Bizarre! Unsettling! You can say that again! However, fans of Taylor (who presumably was attracted to either the book or the screenplay or both) will be pleased to know that she dominates the entire film and it must be said that she is perfect casting as the unhinged Lise, complete with her messy hair, her garish clothes and her equally garish make-up. The film was not a commercial success upon its original release and is not difficult to see why. It may appeal to the minority who could identify with oddball characters, though Lise is an extreme case by any stretch of the imagination. Ian Bannen's bonkers ‘Bill’ provides much needed humour although even this might just be unintentional.

Apparently, the novel on which this unusual film is based was among Muriel Spark’s personal favourites. Looking at the film version, it is rather difficult to comprehend - that is if one assumes the film adheres closely to Spark's novel. If fans of her most famous book 'The Prime of Miss Jean Brodie' (of which there was a commendable film version) think they are in for a similar experience, then in all likelihood they will be disappointed.
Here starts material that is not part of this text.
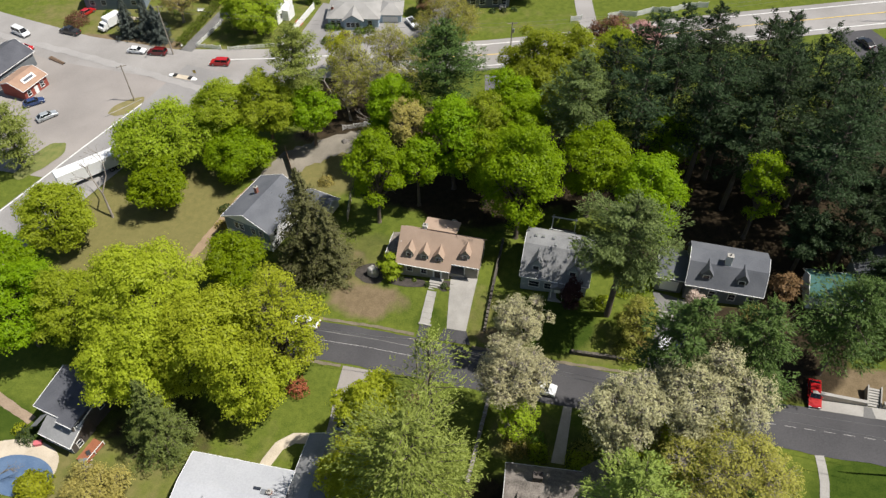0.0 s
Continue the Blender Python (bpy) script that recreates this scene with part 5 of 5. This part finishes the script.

Bonus Features on this Blue-ray release include:

* Intro By Kier-La Janisse, author of House of Psychotic Women (2022, 6 mins)
* Audio Commentary with curator and programmer Millie De Chirico (2022)
* A Lack of Absence (2022, 22 mins): writer and literary historian Chandra Mayor on Muriel Spark and The Driver's Seat
* The Driver’s Seat (credit sequences) (1974, 4 mins)
* Waiting For… (1970, 11 mins): a woman embarks on a filmmaking project after being given a camera and told to capture her everyday reality.
* The Telephone (1981, 4 mins): a young woman enacts imaginative revenge on her boyfriend.
* Darling, Do You Love Me? (1968, 4 mins): in a parody of her media persona, Germaine Greer stars as a terrifyingly amorous woman who pursues a man relentlessly (and is barmier than Taylor’s ‘Lise’!)
* National Theatre of Scotland promo trailer for the film (2015, 2 mins).
* First Pressing Only - Illustrated booklet.